Right, if you add a horizontal force, that force will have a component in the normal direction.

 

[engineer5lyfe]

I have decided to add an addendum to this post in case others come across it - hopefully it will help build intuition and understanding as to why the normal force changes for different situations.

The first example is a "wedge", however the input force required to maintain static equilibrium could just as well be a reaction force if the wedge were grounded.

Per the above sum of forces, we can see that the normal force must react against the wall reaction/input force and the weight of the object resting on the ramp. Therefore, it must be the largest force in the system to maintain static equilibrium. We can also see that the vector loop is invariant with respect to coordinate system choice - the components of the vectors can be determined relative to any coordinate system, and the magnitude of the forces will not change.

We can now consider a ramp, this time with friction as I feel that it is an easier system to grasp before moving on to a dynamic system.

Note that in this case, the normal force is not the largest force. It only has to react to the weight component that is orthogonal to the sloped face. The friction force (which has no component orthogonal to the slope face) handles the reaction to the rest of the weight to maintain static equilibrium.

For the final case, we can analyze the situation above without the friction. With friction eliminated, we know from intuition that the block will slide down the ramp. However, in most examples the forces acting on the ramp are omitted from the analysis, because they are generally not of any interest. But in this case, I think it is worthwhile to show them.

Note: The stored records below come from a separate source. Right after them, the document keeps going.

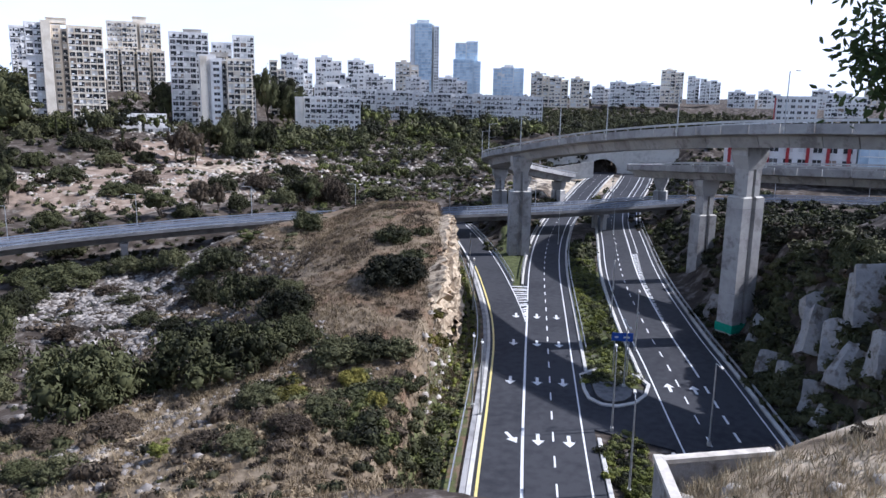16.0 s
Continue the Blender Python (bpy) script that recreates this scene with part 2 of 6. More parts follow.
def beside(x, y, line):
    """Like near_line, with the side: positive to the right of the line's way."""
    best, high, side = np.full(x.shape, 1e9), np.zeros(x.shape), np.ones(x.shape)
    for a, b in zip(line[:-1], line[1:]):
        d = b[:2] - a[:2]
        t = np.clip(((x - a[0]) * d[0] + (y - a[1]) * d[1]) / (d @ d), 0, 1)
        px, py = x - a[0] - t * d[0], y - a[1] - t * d[1]
        dist = np.hypot(px, py)
        closer = dist < best
        best = np.where(closer, dist, best)
        high = np.where(closer, a[2] + t * (b[2] - a[2]), high)
        side = np.where(closer, np.sign(px * d[1] - py * d[0]), side)
    return best, high, side


BED_LINES = [(along(l, 6), *rest) for l, *rest in BEDS]


def ground(x, y):
    """The height of the land."""
    x, y = np.atleast_1d(np.asarray(x, float)), np.atleast_1d(np.asarray(y, float))
    top, low = 0, 0
    for line in LAND:
        d, z = near_line(x, y, line)
        w = 1 / (d * d + 6) ** 1.6
        top, low = top + w * z, low + w
    h = top / low
    far = np.hypot(x, y)
    h = h + ripple(x, y, 46, 1) * np.clip(far / 300, 0.15, 1.2) + ripple(x, y, 13, 2) * 0.35 * smooth(far, 20, 60)
    # the knoll beside the road cut
    d, z = near_line(x, y, KNOLL)
    h = np.maximum(h, h + (z - h) * (1 - smooth(d, 3, 36)))
    # cuttings and banks of the roads, which come out of the hill in tunnels
    for k, (line, lf, lr, rf, rr) in enumerate(BED_LINES):
        d, z, side = beside(x, y, line)
        flat, run = np.where(side > 0, rf, lf), np.where(side > 0, rr, lr)
        bed = z - 0.22 + (h - z + 0.22) * smooth(d, flat, flat + run)
        out = smooth(x, 44, 52) if k < 3 else 1.0
        h = h + (bed - h) * out
    # the shore falls away under the sea
    shore = smooth(y, 1660, 1800) * (1 - smooth(x, 500, 900))
    return h + (np.minimum(h, -92) - h) * shore


def mesh_object(name, verts, faces, mats, parent=None, index=None, smooth_faces=False):
    me = bpy.data.meshes.new(name)
    me.from_pydata([tuple(v) for v in verts], [], faces)
    for m in mats if isinstance(mats, (list, tuple)) else [mats]:
        me.materials.append(m)
    if index is not None:
        me.polygons.foreach_set("material_index", index)
    if smooth_faces:
        me.polygons.foreach_set("use_smooth", [True] * len(me.polygons))
    me.update()
    ob = new(name, me)
    if parent:
        ob.parent = parent
    return ob


SOIL = material("scrub_soil", (0.031, 0.025, 0.020), (0.078, 0.062, 0.049), 0.3, 1.0, bump=0.3, bump_scale=1.0, spots=(0.17, 0.15, 0.13), spot_scale=0.3, spot_edge=(0.52, 0.62))


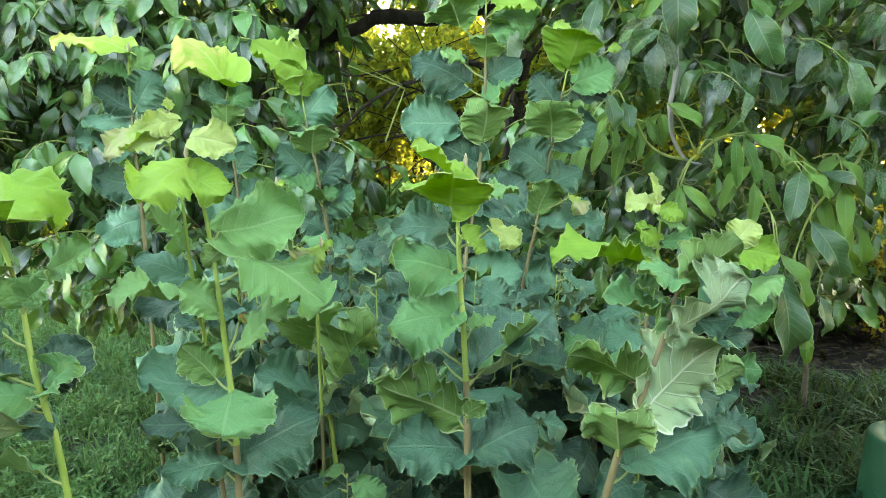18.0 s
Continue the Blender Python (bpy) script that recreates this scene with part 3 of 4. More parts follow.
def stump():
    """An old broken stump with bark and a pale split top."""
    ob = tagged(new("tree_stump"), "old broken tree stump with pale weathered wood", "stump")
    ob.location = (0.88, 2.72, 0)
    v, f = tube([(0.02, 0, -0.05), (0.0, 0, 0.12), (-0.01, 0.01, 0.4), (-0.03, 0.0, 0.66), (-0.02, -0.01, 0.74)], [0.11, 0.08, 0.07, 0.065, 0.055], 16, 0.22, 3)
    part("trunk", mesh_data("trunk", v, f, [M_CLAY]), ob)
    v, f = tube([(-0.03, 0, 0.70), (-0.045, -0.01, 0.78), (-0.05, -0.015, 0.85)], [0.045, 0.035, 0.012], 9, 0.35, 5)
    part("splinter", mesh_data("splinter", v, f, [M_DEAD]), ob, "pale split wood")
    v, f = tube([(0.04, -0.02, 0.5), (0.10, -0.06, 0.58), (0.15, -0.08, 0.60)], [0.03, 0.026, 0.022], 10, 0.2, 6)
    part("branch_stub", mesh_data("branch_stub", v, f, [M_CLAY]), ob)


stump()

# ---- hazel clump ----
# -- hazel shoots --
p = hazel(1.32, [(-0.408, 0.000), (-0.365, 0.453), (-0.322, 0.906), (-0.312, 1.018), (-0.304, 1.096), (-0.297, 1.146)], "tiny thin hazel sprout among dark leaves", 0.004, 0.5)
leaf(p, 1.142, 0.001, -0.003, -32, 26, 30, 0.021, 0.017, 1, 20, 10)
leaf(p, 1.138, -0.001, -0.003, -140, -27, -30, 0.018, 0.014, 1, 20, 10)
leaf(p, 1.098, -0.000, -0.003, -29, -21, 40, 0.022, 0.018, 1, 20, 20)
leaf(p, 1.063, -0.001, 0.000, 180, -28, -40, 0.047, 0.047, 3, 0, 20)
leaf(p, 1.018, 0.000, 0.000, 0, -31, 40, 0.045, 0.045, 3, 0, 20)
p = hazel(0.96, [(-0.452, 0.000), (-0.479, 0.391), (-0.527, 0.783), (-0.538, 0.843), (-0.555, 0.917), (-0.566, 1.011), (-0.589, 1.100), (-0.612, 1.206), (-0.622, 1.262)], "green hazel shoot with yellow-green top leaves beside the lawn", 0.0066, 0.22)
leaf(p, 1.263, 0.002, 0.000, -167, -27, -43, 0.052, 0.046, 0, 12, 25)
leaf(p, 1.269, -0.013, 0.010, 164, 28, 23, 0.040, 0.035, 0, 20, 15)
leaf(p, 1.212, -0.005, 0.000, -163, -21, -22, 0.113, 0.099, 1, 15, 25)
leaf(p, 1.166, 0.019, -0.010, -55, -24, -29, 0.113, 0.129, 1, -8, 35)
leaf(p, 1.106, -0.006, 0.000, -170, 9, -1, 0.112, 0.099, 1.7, 15, 20)
leaf(p, 1.096, -0.004, 0.000, -145, -16, -48, 0.036, 0.040, 1.4, -10, 20)
leaf(p, 1.053, -0.007, 0.000, -172, 2, 3, 0.141, 0.124, 1.7, 18, 18)
leaf(p, 1.046, 0.049, 0.000, -10, 31, 7, 0.067, 0.059, 1.7, 25, 15)
leaf(p, 1.007, 0.009, -0.010, 180, 56, 40, 0.039, 0.048, 1.6, 25, 15)
leaf(p, 1.012, 0.015, -0.010, -15, 43, -6, 0.054, 0.048, 1.6, 35, 15)
leaf(p, 0.969, -0.030, -0.000, 174, 27, 18, 0.101, 0.089, 2.8, 5, 20)
leaf(p, 0.939, -0.085, 0.000, -170, 14, 23, 0.121, 0.075, 2.1, 20, 25)
leaf(p, 0.908, -0.032, 0.010, 180, 16, 16, 0.074, 0.065, 3, 5, 20)
leaf(p, 0.896, -0.002, 0.010, 0, 36, 13, 0.085, 0.075, 2.9, 5, 20)
leaf(p, 0.895, 0.016, -0.010, -25, 39, -6, 0.062, 0.054, 2.1, 40, 20)
leaf(p, 0.883, -0.013, -0.005, -158, 2, -23, 0.079, 0.070, 2.2, 22, 25)
leaf(p, 0.906, -0.095, 0.000, 180, -10, 3, 0.089, 0.055, 2.4, 15, 25)
leaf(p, 0.849, -0.015, 0.010, 180, -12, 4, 0.145, 0.128, 3, 5, 20)
leaf(p, 0.783, -0.029, 0.000, -170, 11, 71, 0.115, 0.072, 2.1, 10, 15)
leaf(p, 0.856, -0.002, 0.000, -131, -43, -14, 0.036, 0.044, 2.8, -5, 20)
p = hazel(0.99, [(-0.292, 0.000), (-0.298, 0.393), (-0.308, 0.786), (-0.312, 0.864), (-0.317, 0.916), (-0.326, 1.010), (-0.335, 1.086), (-0.347, 1.150), (-0.362, 1.194)], "strong hazel shoot with broad bright leaves and bronze tip", 0.0066, 0.25)
leaf(p, 1.216, 0.008, 0.000, -10, -8, 42, 0.060, 0.053, 0.3, 12, 20)
leaf(p, 1.181, -0.000, -0.010, -127, -31, -17, 0.088, 0.078, 1, -6, 30)
leaf(p, 1.169, -0.000, -0.005, -33, -27, 5, 0.062, 0.054, 1.1, -8, 25)
leaf(p, 1.093, 0.009, 0.000, 12, 10, 40, 0.117, 0.103, 1.6, 6, 14)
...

I previously said that it was worthwhile to show the reaction forces on the ramp. This is because our result is interesting - for the ramp, the normal force is the greatest as it must "react" to the reaction forces caused by the fixed conditions of the ramp. However, for the block, we see the typical diagram that is shown, in which the normal force is less than the weight. Intuitively, this makes sense as only the portion of the weight normal to the slope face has to be reacted, while the "rest" of the force (that is, the component parallel to the slope face) is "used" to change the momentum of the block.

I hope this addendum is informative for those that had a similar question to the one initially posed. My issue was that I was taking shortcuts in not actually drawing out the forces and looking at the vector loops - I was trying to break everything down into components first.

 

[Lnewqban]

Welcome!
Very nice drawings!

The equations of the second case show a Fin that does not exist.

The drawings and the equations of the third case show a force of friction between both blocks that does not exist.

 

[engineer5lyfe]

Welcome!
Very nice drawings!

The equations of the second case show a Fin that does not exist.

The drawings and the equations of the third case show a force of friction between both blocks that does not exist.

For the first case (which I assume you are referring to, as it is the only one with F_in), F_in is simply a force that is required to maintain static equilibrium since no friction is present in the system. It "exists" because it is prescribed by the problem, such that there is static equilibrium.

For the third case, the force that you are referencing is F_fict (fictitious force - arising from the implementation of d'Alembert's principle), but I can see how it could be mistaken as a friction force. If you look at the equations of motion, you will see that no friction force is present.